┌──
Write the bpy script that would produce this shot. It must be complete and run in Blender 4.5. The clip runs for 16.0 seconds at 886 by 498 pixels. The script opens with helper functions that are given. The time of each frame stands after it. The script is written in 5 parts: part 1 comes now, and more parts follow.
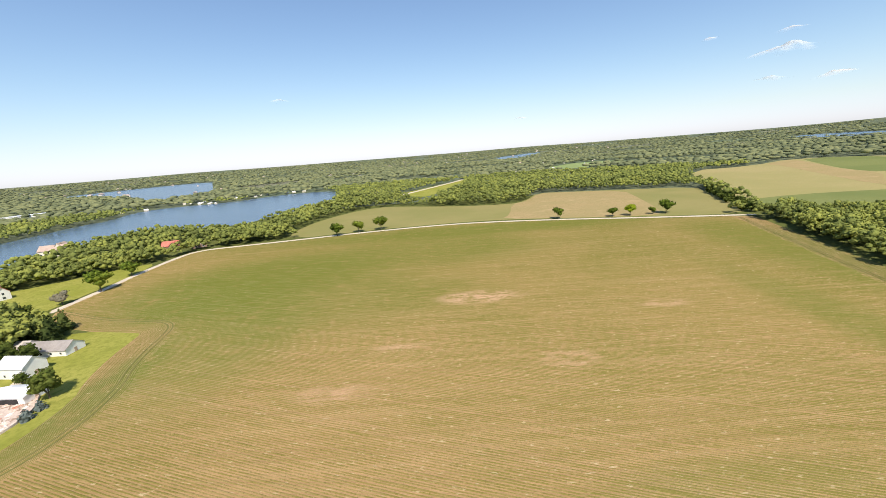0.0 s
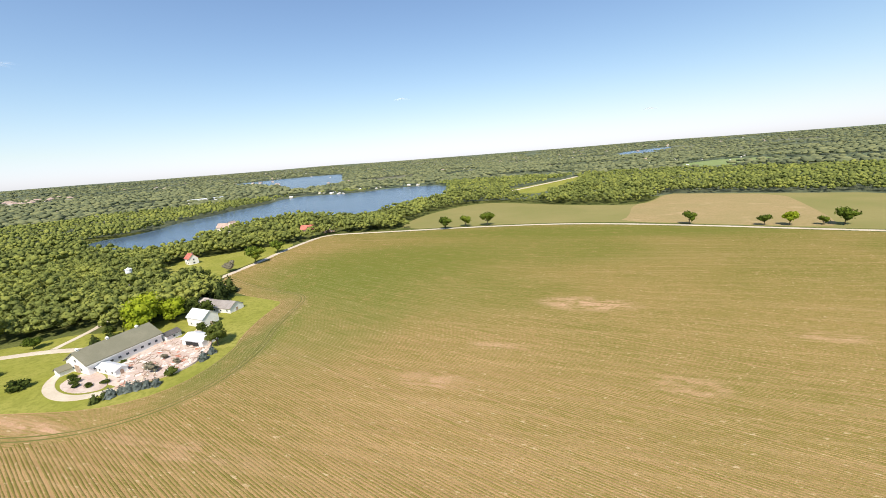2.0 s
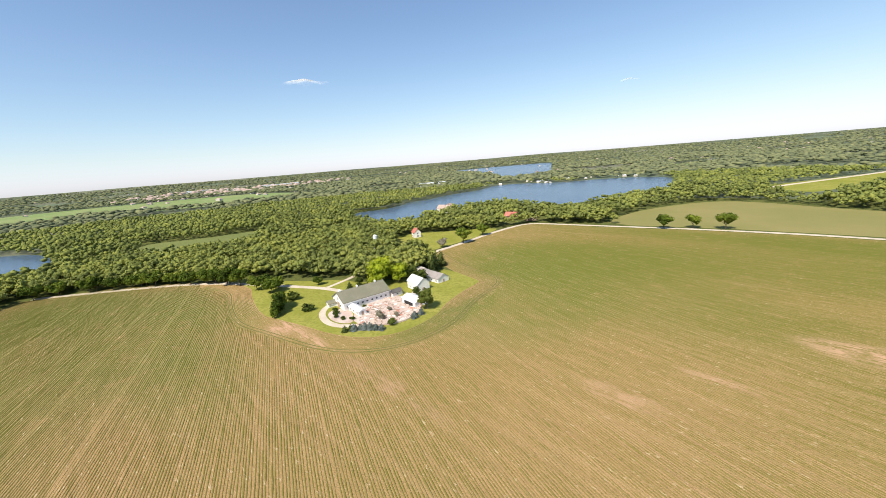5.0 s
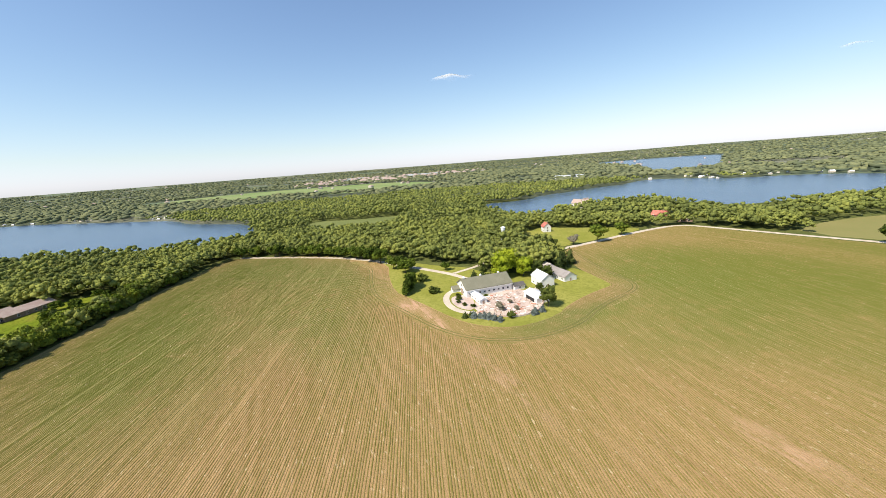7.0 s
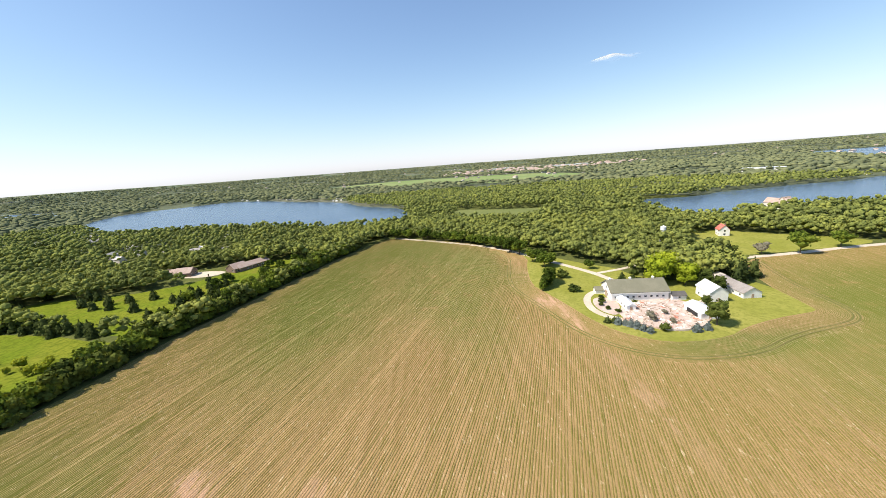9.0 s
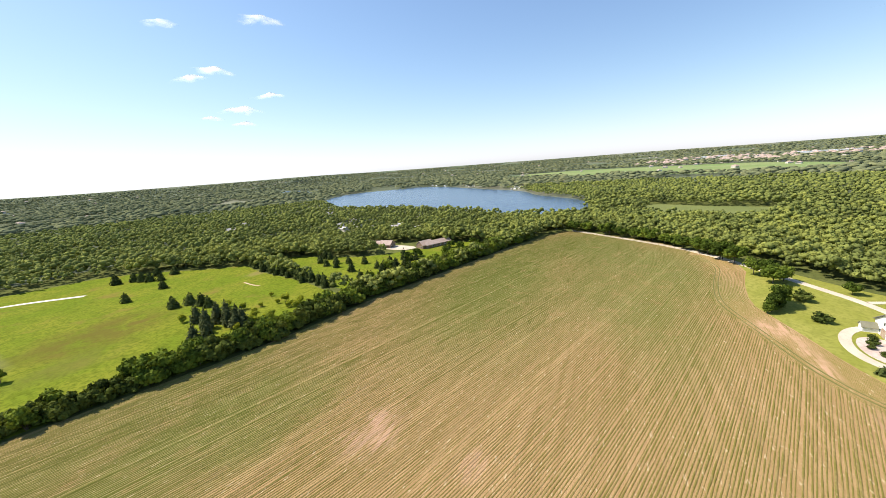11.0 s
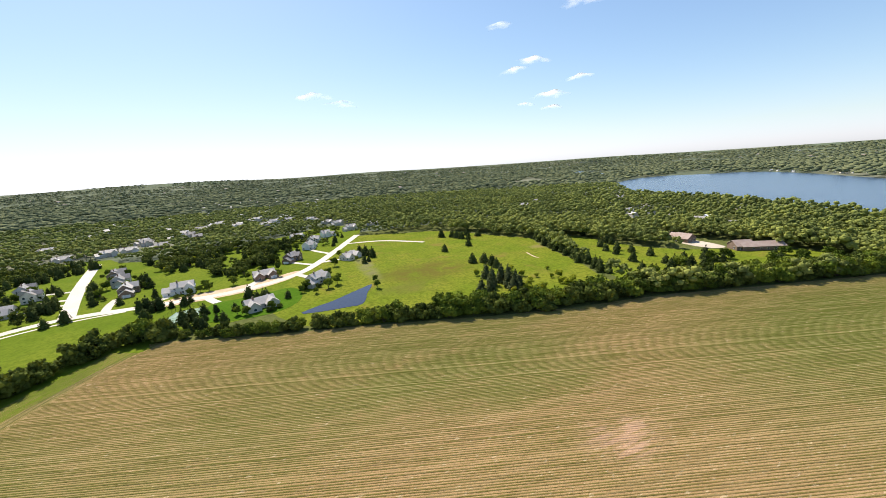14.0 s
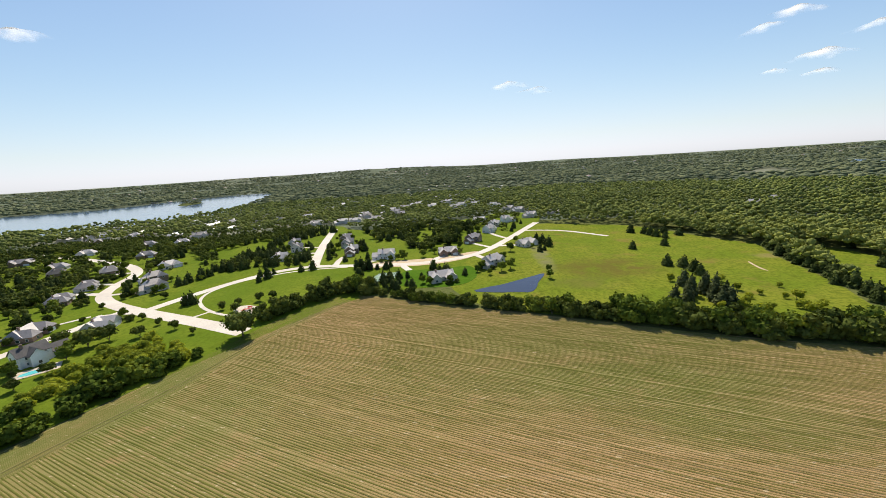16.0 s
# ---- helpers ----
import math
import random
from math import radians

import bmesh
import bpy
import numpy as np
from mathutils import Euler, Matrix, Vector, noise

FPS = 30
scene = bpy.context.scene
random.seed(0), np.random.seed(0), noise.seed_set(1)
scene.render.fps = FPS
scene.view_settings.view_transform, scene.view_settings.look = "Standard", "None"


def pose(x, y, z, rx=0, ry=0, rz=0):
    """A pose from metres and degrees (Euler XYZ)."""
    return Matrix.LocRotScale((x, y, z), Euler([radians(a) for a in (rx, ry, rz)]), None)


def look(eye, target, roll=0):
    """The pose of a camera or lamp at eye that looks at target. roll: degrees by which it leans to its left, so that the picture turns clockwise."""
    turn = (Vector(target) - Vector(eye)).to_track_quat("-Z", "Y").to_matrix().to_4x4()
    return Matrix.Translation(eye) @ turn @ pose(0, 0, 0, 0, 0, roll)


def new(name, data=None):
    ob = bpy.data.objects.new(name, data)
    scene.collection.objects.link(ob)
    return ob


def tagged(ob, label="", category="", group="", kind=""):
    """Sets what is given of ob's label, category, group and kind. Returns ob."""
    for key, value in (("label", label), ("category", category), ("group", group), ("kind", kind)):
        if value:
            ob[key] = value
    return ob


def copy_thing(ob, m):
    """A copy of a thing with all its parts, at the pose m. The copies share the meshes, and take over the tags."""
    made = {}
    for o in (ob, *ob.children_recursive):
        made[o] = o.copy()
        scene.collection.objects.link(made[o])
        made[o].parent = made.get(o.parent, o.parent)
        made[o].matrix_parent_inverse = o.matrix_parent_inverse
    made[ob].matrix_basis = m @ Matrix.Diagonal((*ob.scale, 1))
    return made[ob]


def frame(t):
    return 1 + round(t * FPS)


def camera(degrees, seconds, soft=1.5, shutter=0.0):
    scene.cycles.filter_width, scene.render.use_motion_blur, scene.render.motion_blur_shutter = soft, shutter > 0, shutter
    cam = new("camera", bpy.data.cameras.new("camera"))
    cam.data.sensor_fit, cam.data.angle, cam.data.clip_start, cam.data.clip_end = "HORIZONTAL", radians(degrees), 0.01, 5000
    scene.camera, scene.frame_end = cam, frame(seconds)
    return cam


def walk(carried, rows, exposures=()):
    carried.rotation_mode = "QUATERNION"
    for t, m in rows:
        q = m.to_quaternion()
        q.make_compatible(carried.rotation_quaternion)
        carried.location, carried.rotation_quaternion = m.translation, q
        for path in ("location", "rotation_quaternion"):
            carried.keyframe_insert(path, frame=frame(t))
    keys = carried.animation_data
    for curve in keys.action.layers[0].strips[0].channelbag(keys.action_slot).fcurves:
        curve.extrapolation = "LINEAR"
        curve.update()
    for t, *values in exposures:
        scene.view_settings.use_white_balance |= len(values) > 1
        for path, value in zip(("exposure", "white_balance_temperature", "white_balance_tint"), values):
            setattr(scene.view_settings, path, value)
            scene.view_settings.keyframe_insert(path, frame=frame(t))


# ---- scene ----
└──
Repeat the material exactly as it reads, without any of its pictures.

Write the bpy script that would produce this shot. It must be complete and run in Blender 4.5. The clip runs for 16.0 seconds at 886 by 498 pixels. The script opens with helper functions that are given. The time of each frame stands after it. The script is written in 5 parts: part 1 comes now, and more parts follow.
0.0 s
2.0 s
5.0 s
7.0 s
9.0 s
11.0 s
14.0 s
16.0 s
# ---- helpers ----
import math
import random
from math import radians

import bmesh
import bpy
import numpy as np
from mathutils import Euler, Matrix, Vector, noise

FPS = 30
scene = bpy.context.scene
random.seed(0), np.random.seed(0), noise.seed_set(1)
scene.render.fps = FPS
scene.view_settings.view_transform, scene.view_settings.look = "Standard", "None"


def pose(x, y, z, rx=0, ry=0, rz=0):
    """A pose from metres and degrees (Euler XYZ)."""
    return Matrix.LocRotScale((x, y, z), Euler([radians(a) for a in (rx, ry, rz)]), None)


def look(eye, target, roll=0):
    """The pose of a camera or lamp at eye that looks at target. roll: degrees by which it leans to its left, so that the picture turns clockwise."""
    turn = (Vector(target) - Vector(eye)).to_track_quat("-Z", "Y").to_matrix().to_4x4()
    return Matrix.Translation(eye) @ turn @ pose(0, 0, 0, 0, 0, roll)


def new(name, data=None):
    ob = bpy.data.objects.new(name, data)
    scene.collection.objects.link(ob)
    return ob


def tagged(ob, label="", category="", group="", kind=""):
    """Sets what is given of ob's label, category, group and kind. Returns ob."""
    for key, value in (("label", label), ("category", category), ("group", group), ("kind", kind)):
        if value:
            ob[key] = value
    return ob


def copy_thing(ob, m):
    """A copy of a thing with all its parts, at the pose m. The copies share the meshes, and take over the tags."""
    made = {}
    for o in (ob, *ob.children_recursive):
        made[o] = o.copy()
        scene.collection.objects.link(made[o])
        made[o].parent = made.get(o.parent, o.parent)
        made[o].matrix_parent_inverse = o.matrix_parent_inverse
    made[ob].matrix_basis = m @ Matrix.Diagonal((*ob.scale, 1))
    return made[ob]


def frame(t):
    return 1 + round(t * FPS)


def camera(degrees, seconds, soft=1.5, shutter=0.0):
    scene.cycles.filter_width, scene.render.use_motion_blur, scene.render.motion_blur_shutter = soft, shutter > 0, shutter
    cam = new("camera", bpy.data.cameras.new("camera"))
    cam.data.sensor_fit, cam.data.angle, cam.data.clip_start, cam.data.clip_end = "HORIZONTAL", radians(degrees), 0.01, 5000
    scene.camera, scene.frame_end = cam, frame(seconds)
    return cam


def walk(carried, rows, exposures=()):
    carried.rotation_mode = "QUATERNION"
    for t, m in rows:
        q = m.to_quaternion()
        q.make_compatible(carried.rotation_quaternion)
        carried.location, carried.rotation_quaternion = m.translation, q
        for path in ("location", "rotation_quaternion"):
            carried.keyframe_insert(path, frame=frame(t))
    keys = carried.animation_data
    for curve in keys.action.layers[0].strips[0].channelbag(keys.action_slot).fcurves:
        curve.extrapolation = "LINEAR"
        curve.update()
    for t, *values in exposures:
        scene.view_settings.use_white_balance |= len(values) > 1
        for path, value in zip(("exposure", "white_balance_temperature", "white_balance_tint"), values):
            setattr(scene.view_settings, path, value)
            scene.view_settings.keyframe_insert(path, frame=frame(t))


# ---- scene ----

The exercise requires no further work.